IFM students invest in the metaverse
The metaverse is at the heart of the Institut Français de la Mode’s Master of Arts graduate show at the opening of Paris Fashion Week®, thanks to a unique collaboration between fashion accessory design students and Stage 11, a company specialized in the development of immersive virtual reality experiences.
Stage 11 is a Paris-based start-up specializing in the musical metaverse, with half of the founding team coming from the music industry, the other half linked to the world of luxury and fashion events. Given the importance of visual components in today’s music, it’s impossible to ignore how intertwined the fashion and music industries are. “Both purely digital fashion as well as digital/physical hybrids have a strong place in our worlds”, emphasizes Olivier Ozoux, Chief Technology Officer (CTO) of Stage 11, who came several times to IFM to discuss the challenges of the metaverse with students. This, he says, is in line with current concerns for a more sustainable fashion, which “will ultimately force a large part of the design and creation process to be fully digital”, as well as accelerate “nascent opportunities for fully digital fashion for the metaverse and other digital worlds that would never have a physical equivalent at all”.

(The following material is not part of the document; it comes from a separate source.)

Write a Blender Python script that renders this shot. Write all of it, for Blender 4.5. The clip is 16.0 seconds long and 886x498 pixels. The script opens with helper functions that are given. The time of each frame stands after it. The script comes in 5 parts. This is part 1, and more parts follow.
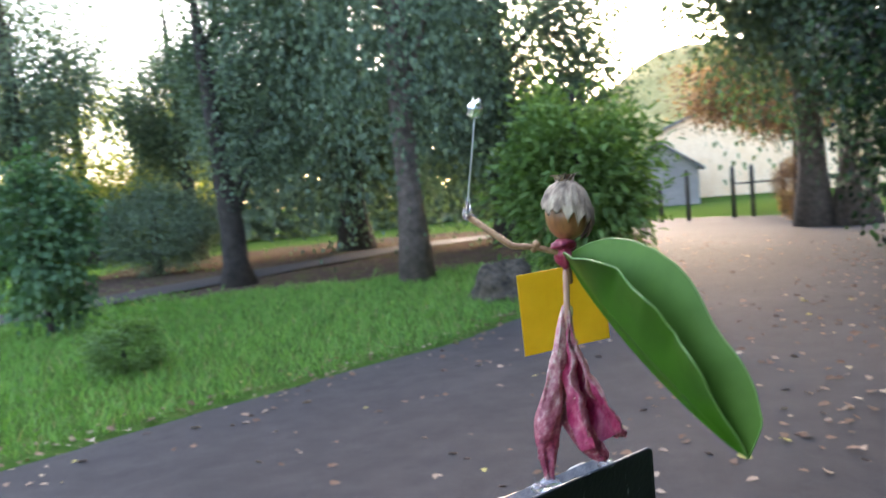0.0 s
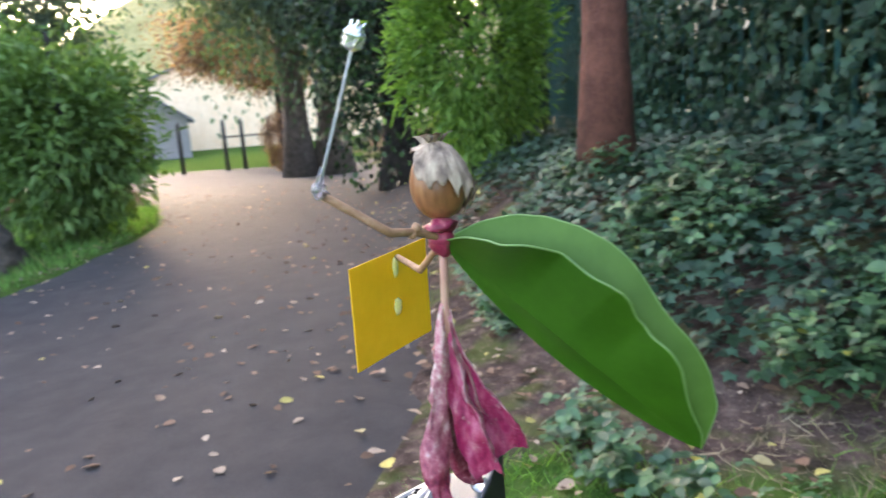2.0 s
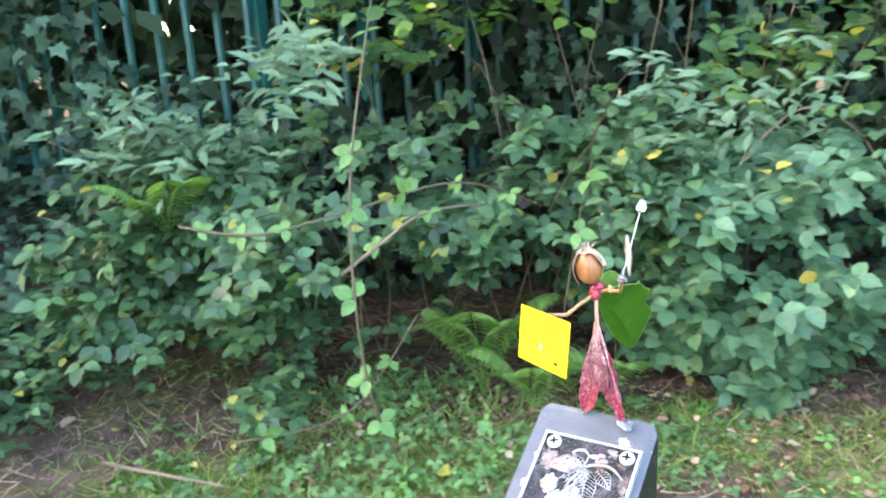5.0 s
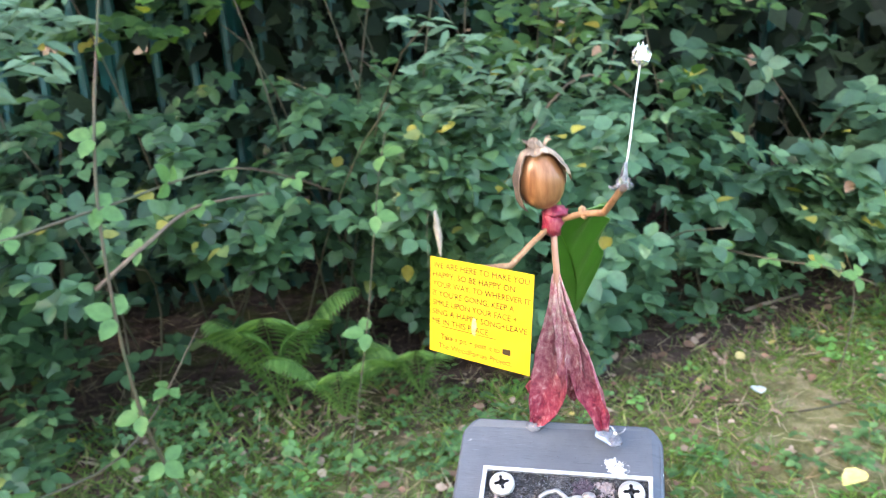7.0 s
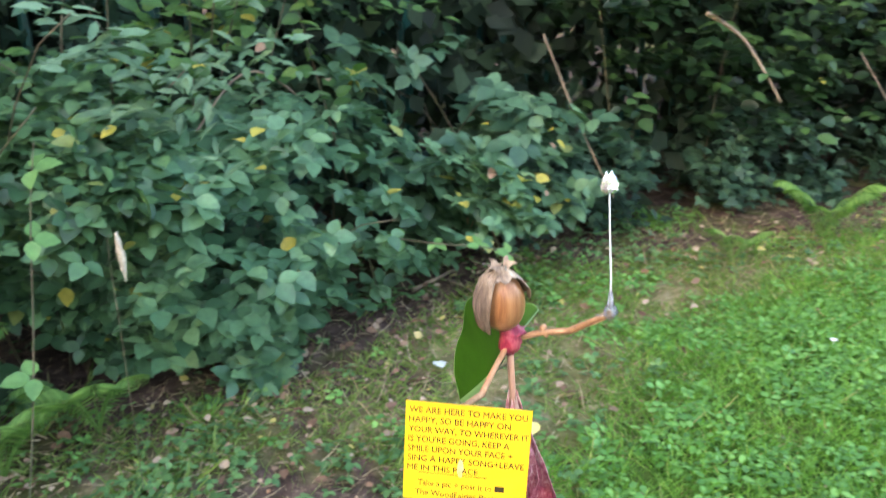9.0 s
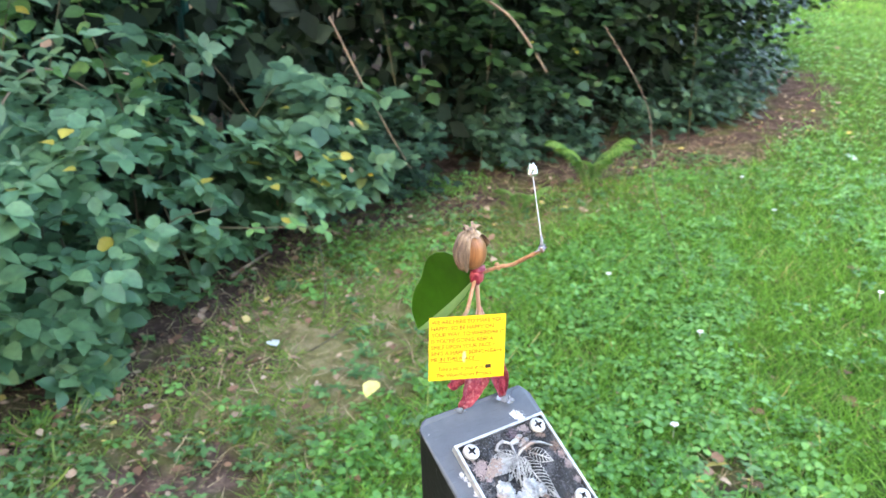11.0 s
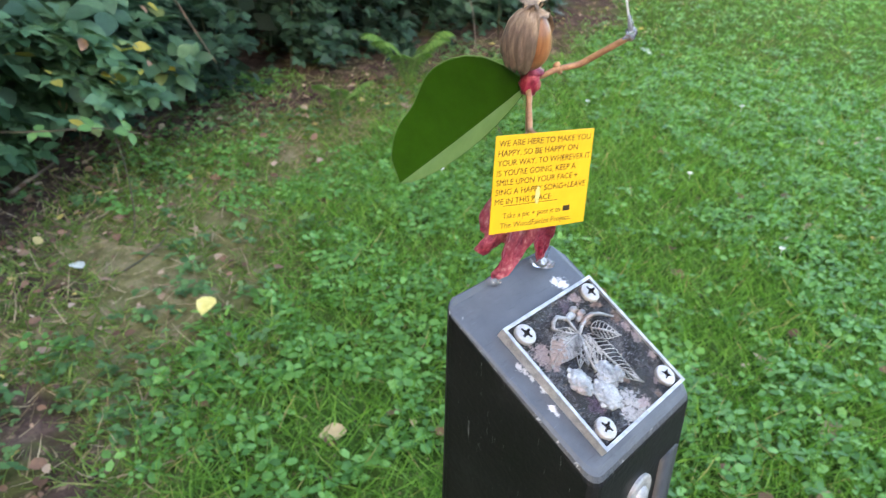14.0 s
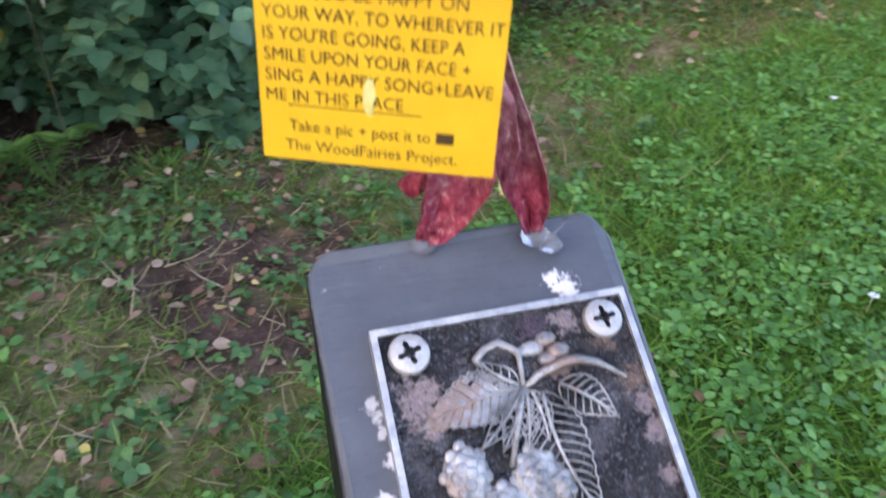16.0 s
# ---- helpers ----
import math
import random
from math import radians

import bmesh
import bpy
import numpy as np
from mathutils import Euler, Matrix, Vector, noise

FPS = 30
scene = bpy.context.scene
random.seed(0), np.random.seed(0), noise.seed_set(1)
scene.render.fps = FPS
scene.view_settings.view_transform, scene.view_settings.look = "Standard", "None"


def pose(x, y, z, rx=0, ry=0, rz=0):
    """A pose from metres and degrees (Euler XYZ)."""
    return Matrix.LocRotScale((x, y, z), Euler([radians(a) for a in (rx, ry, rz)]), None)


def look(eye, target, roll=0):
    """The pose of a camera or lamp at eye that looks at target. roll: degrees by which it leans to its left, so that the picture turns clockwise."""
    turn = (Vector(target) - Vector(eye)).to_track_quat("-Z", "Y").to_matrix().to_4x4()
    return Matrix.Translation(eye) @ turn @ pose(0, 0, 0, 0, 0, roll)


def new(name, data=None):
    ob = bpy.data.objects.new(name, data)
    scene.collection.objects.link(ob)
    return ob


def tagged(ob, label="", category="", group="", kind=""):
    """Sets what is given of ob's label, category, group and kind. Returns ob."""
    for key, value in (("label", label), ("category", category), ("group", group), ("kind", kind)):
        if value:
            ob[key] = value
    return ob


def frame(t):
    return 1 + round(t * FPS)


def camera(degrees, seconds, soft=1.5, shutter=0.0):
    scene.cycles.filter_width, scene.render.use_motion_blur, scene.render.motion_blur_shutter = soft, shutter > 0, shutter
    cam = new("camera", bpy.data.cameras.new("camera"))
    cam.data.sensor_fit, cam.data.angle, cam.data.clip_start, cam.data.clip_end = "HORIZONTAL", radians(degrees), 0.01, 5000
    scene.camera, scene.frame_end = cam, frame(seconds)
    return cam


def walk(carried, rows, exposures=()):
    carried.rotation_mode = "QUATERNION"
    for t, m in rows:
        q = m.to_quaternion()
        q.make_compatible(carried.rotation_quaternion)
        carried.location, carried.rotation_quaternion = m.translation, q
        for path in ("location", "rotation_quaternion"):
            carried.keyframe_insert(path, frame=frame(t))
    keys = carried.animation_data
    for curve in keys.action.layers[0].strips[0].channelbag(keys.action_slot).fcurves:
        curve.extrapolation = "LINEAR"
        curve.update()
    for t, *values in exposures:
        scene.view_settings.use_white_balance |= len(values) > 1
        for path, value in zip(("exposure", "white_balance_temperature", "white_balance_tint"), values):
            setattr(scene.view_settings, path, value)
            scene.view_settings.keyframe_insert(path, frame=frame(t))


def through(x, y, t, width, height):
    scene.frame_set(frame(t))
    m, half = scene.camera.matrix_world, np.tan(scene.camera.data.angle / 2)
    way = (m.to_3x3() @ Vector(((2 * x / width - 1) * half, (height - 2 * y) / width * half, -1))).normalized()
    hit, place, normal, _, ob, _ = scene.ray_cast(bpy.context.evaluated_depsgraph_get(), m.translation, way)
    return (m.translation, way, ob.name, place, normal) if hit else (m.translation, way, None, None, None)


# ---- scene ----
from collections import defaultdict

cam = camera(61.5, 16.0, soft=1.0, shutter=0.35)
cam.data.dof.use_dof, cam.data.dof.focus_distance, cam.data.dof.aperture_fstop = True, 0.28, 28.0
PATH = [
    (0, (0.216, 0.241, 0.999), (-0.982, -1.353, 0.849), -5.1),
    (0.5, (0.261, 0.197, 0.994), (-1.178, -1.175, 0.775), -6.0),
    (1, (0.249, 0.164, 1.005), (-1.369, -0.982, 0.746), -6.4),
    (1.5, (0.226, 0.155, 1.008), (-1.544, -0.726, 0.708), -5.6),
    (2, (0.217, 0.095, 1.011), (-1.672, -0.436, 0.627), -4.5),
    (2.5, (0.241, 0.018, 1.009), (-1.719, -0.181, 0.664), -4.2),
    (3, (0.243, -0.043, 1.003), (-1.724, 0.138, 0.688), -2.9),
    (3.5, (0.221, -0.096, 1.025), (-1.651, 0.496, 0.641), -3.9),
    (4, (0.215, -0.159, 1.037), (-1.422, 0.907, 0.61), -3.5),
    (4.5, (0.189, -0.263, 1.071), (-1.126, 1.164, 0.586), -4.0),
    (5, (0.161, -0.399, 1.12), (-0.876, 1.238, 0.623), -3.2),
    (5.2, (0.144, -0.438, 1.134), (-0.818, 1.243, 0.635), -2.5),
    (7.3, (0.022, -0.209, 1.017), (-0.381, 1.675, 0.479), -4.1),
    (7.5, (0.019, -0.195, 1.009), (-0.324, 1.697, 0.459), -3.9),
    (8, (-0.017, -0.18, 1.02), (-0.13, 1.729, 0.435), -2.9),
    (8.5, (-0.043, -0.188, 1.035), (0.15, 1.709, 0.433), -1.3),
    (9, (-0.083, -0.204, 1.088), (0.369, 1.643, 0.469), -1.2),
    (9.5, (-0.102, -0.217, 1.11), (0.525, 1.581, 0.498), -1.4),
    (9.7, (-0.112, -0.236, 1.111), (0.567, 1.536, 0.479), -2.0),
    (11.8, (-0.273, -0.3, 1.145), (0.845, 1.181, 0.397), -0.2),
    (12, (-0.279, -0.274, 1.128), (0.876, 1.166, 0.356), 0.2),
    (12.5, (-0.283, -0.229, 1.09), (0.967, 1.112, 0.289), 1.2),
    (13, (-0.257, -0.191, 1.074), (1.047, 1.064, 0.223), 2.2),
    (13.5, (-0.24, -0.158, 1.062), (1.097, 1.039, 0.178), 2.1),
    (14, (-0.238, -0.139, 1.046), (1.074, 1.059, 0.128), 1.4),
    (14.5, (-0.197, -0.124, 1.026), (1.0, 1.153, 0.058), 0.5),
    (15, (-0.122, -0.121, 0.997), (0.826, 1.297, -0.046), -0.1),
    (15.5, (-0.069, -0.122, 0.972), (0.603, 1.397, -0.142), -0.2),
    (16, (-0.046, -0.113, 0.992), (0.378, 1.457, -0.172), 0.0),
]
walk(cam, [(t, look(eye, target, roll)) for t, eye, target, roll in PATH],
     [(0.0, 3.5, 6850, 18), (1.2, 3.4, 6850, 18), (2.0, 3.65, 6900, 19), (2.6, 3.75, 6950, 18), (3.2, 4.05, 7000, 15), (4.0, 4.4, 6900, 15), (5.0, 4.4, 6900, 16), (7.5, 3.75, 6900, 16), (8.5, 3.55, 6850, 14),
      (9.5, 3.8, 6800, 12), (12.0, 3.65, 6750, 11), (13.0, 3.4, 6700, 11), (14.0, 3.2, 6700, 13), (15.0, 3.1, 6700, 22), (15.5, 3.0, 6600, 25), (16.0, 2.9, 6500, 23)])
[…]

Under the artistic direction of director Antoine Asseraf, a room at the IFM has been transformed into a space that is sometimes lunar, sometimes tropical, sometimes post-apocalyptic, to serve as a fantastic setting for the students’ imagination. They present purely virtual accessories but also real accessories that have been scanned.
This artistic experience is above all educational: it is about allowing students to add a technological brick to their skills, to familiarize them with the most advanced digital tools in collaboration with the digital artisans of Stage 11, who play here the same role as the luxury artisans of 19M (Chanel) or the Italian leather craftsmen with whom the students of the IFM’s Master of Arts regularly work.
Beyond the now classic 3D visualization software such as Rhino (used daily by IFM design students), the aim was to introduce students to creation and virtualization tools and approaches from the world of real-time computer graphics, whose origins are rooted in gaming, simulation, virtual and mixed reality, and now metaverse. One such tool is Epic’s Unreal Engine, a game engine that served as the platform for building the Stage 11 metaverse. This engine is used by some of the most popular games in the world, from Fortnite to Mass Effect, Bioshock and many more.
Throughout the last few months and thanks to this collaboration with Stage 11, IFM’s MA prop students have been asked to think differently about how they approach object design: “it’s not about transposing the real object into a virtual one, but about expressing a renewed vision of the accessory, free from any kind of material or cost constraints, to develop a 3D concept that you couldn’t elaborate in reality. Your proposals don’t have to be functional, realistic or ergonomic, they have to push the boundaries of design beyond your usual creative practices”, says Leyla Neri, MA Director. The advantage of this experience is that the students can free themselves from the usual heavy constraints of prototyping, while being introduced to completely new design methods.
Here are some testimonies from students of the MA of the IFM who were able to work with Stage 11: “I wanted to express the soul of an object through this digital object (…). What I like about creating virtual objects is that all the boundaries explode and we can be free without technical constraints (…) With virtual objects, we can be free in terms of materials, structures, shapes and colors we use. This offers new possibilities to develop our creative identity”.
Later on, there may be a question of commercializing the students’ creations, in the form of NFTs (digital certificates).